Morgan Stanley Boss: Robos Only Serve One Segment
While Morgan Stanley has opted to roll out a digital advice platform, its CEO doesn’t think robo-advisors will ever replace traditional wealth managers, Business Insider writes.
The wirehouse is preparing to launch a robo-advice platform this fall in a bid to attract the children of its existing clients. But Morgan Stanley chief James Gorman tells Business Insider robos only address a certain segment of the wealth management market. What’s more, investors who start out with robos may turn to traditional financial advisors as they become older and wealthier, the web publication writes.
Furthermore, there’s not that much of a gap cost-wise between traditional wealth managers and robo-advice platforms — and that gap is more than made up for by the extra services provided by human financial advisors, Gorman tells Business Insider.

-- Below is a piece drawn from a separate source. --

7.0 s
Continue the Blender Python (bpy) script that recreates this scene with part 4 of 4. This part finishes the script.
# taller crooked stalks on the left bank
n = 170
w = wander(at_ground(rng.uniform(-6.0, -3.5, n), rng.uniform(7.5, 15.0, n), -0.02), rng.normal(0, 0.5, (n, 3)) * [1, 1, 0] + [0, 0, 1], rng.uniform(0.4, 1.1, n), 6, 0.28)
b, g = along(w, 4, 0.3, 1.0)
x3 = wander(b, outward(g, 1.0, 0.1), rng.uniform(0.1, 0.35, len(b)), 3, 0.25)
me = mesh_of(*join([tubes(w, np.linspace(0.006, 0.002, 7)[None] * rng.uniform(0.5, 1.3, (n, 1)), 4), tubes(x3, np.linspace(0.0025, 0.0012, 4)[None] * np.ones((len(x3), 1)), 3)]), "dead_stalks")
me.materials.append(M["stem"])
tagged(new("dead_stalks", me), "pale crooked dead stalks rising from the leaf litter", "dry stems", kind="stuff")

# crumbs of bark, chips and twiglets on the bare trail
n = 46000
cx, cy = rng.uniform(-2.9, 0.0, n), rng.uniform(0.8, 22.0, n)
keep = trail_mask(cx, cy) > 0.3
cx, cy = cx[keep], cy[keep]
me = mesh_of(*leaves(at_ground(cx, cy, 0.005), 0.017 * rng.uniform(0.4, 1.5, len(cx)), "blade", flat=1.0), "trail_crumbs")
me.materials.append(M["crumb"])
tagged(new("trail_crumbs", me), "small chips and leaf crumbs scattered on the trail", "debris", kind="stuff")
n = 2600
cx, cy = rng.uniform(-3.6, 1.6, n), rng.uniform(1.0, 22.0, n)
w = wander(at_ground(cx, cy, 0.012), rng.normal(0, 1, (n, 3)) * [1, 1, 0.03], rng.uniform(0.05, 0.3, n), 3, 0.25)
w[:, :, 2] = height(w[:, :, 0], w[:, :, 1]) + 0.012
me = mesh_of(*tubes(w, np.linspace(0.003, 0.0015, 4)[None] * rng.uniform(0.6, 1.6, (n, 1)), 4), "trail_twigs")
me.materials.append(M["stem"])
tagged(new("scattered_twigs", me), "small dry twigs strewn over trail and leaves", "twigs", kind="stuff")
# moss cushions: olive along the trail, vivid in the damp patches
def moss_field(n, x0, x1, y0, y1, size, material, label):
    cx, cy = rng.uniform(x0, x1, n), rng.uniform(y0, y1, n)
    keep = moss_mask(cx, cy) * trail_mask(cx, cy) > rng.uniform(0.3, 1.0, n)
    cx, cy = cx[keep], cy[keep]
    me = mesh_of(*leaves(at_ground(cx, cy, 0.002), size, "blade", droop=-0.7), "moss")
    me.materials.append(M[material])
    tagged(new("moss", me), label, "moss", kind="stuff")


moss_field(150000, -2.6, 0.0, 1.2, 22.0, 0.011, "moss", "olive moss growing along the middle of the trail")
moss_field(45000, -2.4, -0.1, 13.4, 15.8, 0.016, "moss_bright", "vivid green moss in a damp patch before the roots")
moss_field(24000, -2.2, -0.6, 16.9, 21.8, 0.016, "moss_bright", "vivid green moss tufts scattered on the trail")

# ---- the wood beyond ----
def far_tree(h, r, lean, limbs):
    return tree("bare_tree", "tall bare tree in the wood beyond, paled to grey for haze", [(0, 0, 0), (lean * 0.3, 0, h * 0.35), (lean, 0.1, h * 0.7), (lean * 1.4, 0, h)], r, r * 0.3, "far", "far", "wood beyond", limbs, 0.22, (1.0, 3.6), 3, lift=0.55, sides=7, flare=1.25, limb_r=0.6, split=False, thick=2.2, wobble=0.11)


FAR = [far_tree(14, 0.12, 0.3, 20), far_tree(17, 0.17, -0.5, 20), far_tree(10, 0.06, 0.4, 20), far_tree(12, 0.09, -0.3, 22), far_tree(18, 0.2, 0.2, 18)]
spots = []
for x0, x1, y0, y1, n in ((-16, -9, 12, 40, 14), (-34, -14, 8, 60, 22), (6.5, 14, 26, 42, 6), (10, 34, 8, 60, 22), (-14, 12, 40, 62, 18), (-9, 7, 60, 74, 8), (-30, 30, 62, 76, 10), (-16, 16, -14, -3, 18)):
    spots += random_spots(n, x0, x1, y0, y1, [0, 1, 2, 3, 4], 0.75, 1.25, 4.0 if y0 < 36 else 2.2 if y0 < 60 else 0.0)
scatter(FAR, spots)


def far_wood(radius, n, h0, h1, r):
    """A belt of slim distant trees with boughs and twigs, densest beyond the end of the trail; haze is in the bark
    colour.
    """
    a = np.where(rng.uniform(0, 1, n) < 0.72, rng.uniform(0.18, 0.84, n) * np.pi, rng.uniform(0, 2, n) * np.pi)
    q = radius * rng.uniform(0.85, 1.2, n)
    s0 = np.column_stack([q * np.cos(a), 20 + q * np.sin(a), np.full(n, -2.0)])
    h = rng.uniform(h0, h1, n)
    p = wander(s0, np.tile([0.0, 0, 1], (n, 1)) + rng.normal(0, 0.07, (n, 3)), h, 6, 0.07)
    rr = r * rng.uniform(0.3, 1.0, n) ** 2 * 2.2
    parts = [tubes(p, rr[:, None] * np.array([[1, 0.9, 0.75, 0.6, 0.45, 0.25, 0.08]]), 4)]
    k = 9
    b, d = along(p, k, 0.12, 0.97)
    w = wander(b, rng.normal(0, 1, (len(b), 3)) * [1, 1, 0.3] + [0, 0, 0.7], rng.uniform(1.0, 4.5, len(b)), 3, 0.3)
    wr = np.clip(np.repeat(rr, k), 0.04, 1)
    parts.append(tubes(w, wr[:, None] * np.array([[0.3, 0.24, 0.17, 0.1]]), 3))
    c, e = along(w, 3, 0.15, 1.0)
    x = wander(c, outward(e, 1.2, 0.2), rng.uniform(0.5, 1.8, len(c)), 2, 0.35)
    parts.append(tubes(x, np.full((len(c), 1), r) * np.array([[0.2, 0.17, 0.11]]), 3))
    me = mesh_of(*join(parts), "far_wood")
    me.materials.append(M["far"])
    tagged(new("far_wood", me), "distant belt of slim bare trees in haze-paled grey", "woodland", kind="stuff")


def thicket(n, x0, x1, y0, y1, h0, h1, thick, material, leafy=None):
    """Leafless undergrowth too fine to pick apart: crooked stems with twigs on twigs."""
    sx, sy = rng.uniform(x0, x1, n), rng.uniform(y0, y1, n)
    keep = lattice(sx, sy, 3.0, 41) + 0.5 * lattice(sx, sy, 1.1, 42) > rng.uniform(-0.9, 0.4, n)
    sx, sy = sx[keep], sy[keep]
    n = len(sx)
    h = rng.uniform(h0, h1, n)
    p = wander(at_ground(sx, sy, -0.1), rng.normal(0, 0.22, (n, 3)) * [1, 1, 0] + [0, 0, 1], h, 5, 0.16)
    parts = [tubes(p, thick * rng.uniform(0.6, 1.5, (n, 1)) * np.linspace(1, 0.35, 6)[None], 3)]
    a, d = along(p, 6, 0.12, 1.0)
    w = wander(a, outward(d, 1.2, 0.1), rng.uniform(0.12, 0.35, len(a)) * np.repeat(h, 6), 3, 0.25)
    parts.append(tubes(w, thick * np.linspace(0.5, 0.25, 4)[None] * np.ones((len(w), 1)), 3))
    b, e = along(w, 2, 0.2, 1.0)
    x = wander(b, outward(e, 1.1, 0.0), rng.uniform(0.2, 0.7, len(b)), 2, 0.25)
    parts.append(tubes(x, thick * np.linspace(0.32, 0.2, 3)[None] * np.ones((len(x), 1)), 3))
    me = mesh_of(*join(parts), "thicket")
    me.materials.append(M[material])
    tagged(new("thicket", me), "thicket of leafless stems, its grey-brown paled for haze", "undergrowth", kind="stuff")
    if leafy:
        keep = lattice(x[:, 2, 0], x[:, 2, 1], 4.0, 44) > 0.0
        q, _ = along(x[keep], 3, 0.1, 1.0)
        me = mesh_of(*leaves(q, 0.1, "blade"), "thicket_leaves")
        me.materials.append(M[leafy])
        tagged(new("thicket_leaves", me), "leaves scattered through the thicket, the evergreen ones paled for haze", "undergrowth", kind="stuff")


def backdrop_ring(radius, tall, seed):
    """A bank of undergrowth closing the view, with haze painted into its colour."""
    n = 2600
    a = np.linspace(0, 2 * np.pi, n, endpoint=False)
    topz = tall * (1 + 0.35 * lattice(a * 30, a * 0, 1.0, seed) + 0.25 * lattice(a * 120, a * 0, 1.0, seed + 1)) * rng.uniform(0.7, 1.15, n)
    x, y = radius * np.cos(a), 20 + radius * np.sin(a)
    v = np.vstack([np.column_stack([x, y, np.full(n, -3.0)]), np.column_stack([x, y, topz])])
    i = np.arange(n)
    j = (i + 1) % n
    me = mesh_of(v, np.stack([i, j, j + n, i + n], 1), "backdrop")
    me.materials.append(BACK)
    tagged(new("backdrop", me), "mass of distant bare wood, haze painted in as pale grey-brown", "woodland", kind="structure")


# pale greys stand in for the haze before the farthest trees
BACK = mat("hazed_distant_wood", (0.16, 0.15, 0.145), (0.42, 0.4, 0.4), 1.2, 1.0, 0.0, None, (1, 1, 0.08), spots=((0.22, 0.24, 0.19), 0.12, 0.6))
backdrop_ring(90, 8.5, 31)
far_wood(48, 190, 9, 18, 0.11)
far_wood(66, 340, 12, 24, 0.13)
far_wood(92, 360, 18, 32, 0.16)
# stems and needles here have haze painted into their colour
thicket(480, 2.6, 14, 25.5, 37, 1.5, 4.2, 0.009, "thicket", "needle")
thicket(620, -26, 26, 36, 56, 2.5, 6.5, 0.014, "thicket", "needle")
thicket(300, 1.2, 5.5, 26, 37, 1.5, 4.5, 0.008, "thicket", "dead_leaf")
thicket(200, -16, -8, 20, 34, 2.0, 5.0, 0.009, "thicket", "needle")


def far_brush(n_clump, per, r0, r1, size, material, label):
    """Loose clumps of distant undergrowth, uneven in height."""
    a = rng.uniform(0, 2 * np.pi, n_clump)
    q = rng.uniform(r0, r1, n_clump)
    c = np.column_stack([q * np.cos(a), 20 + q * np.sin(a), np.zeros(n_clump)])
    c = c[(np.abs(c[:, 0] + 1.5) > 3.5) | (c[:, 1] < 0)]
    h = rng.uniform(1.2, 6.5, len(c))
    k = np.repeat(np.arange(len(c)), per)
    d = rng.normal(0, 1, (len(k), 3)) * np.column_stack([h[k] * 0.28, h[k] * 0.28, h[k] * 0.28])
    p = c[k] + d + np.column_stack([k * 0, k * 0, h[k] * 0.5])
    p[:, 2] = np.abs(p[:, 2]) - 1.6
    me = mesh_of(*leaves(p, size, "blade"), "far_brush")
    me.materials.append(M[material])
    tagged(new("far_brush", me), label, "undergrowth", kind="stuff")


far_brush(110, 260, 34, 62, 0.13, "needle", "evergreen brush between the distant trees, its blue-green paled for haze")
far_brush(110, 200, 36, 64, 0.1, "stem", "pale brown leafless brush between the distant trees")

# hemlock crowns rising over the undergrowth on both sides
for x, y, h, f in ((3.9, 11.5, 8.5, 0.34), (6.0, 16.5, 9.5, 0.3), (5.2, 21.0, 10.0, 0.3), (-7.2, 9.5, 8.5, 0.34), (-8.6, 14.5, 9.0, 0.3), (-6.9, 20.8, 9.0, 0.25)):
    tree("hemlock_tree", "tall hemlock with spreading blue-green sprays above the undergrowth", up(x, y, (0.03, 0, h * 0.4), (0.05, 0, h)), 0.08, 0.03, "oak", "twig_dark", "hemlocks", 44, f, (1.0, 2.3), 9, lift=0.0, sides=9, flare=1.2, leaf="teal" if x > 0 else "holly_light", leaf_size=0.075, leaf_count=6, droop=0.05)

While robo-advice platforms charge 0.2% to 0.4%, Morgan Stanley’s effective rate, arrived at by dividing the wirehouse’s revenue by its assets under management, is in the low-70 basis points, he tells the web publication. And that’s not such an “expensive gap,” Gorman says. After all, Morgan Stanley’s advisors offer human advice, research, a variety of investment products and access to better deals, he tells Business Insider.
Many professionals in the financial services industry agree wealth management can withstand the robo threat, according to a recent LinkedIn survey cited by Business Insider. While 29% of those surveyed believe fintech is overhyped, that number jumps to 43% for professionals in wealth management, according to the survey.
And even robo-advice pioneer Betterment seems to believe humans will forever play a role in wealth management, Business Insider writes. The firm rolled out a new hybrid service earlier this year that lets its clients have some contact with a human advisor — for 0.4% a year, as reported previously.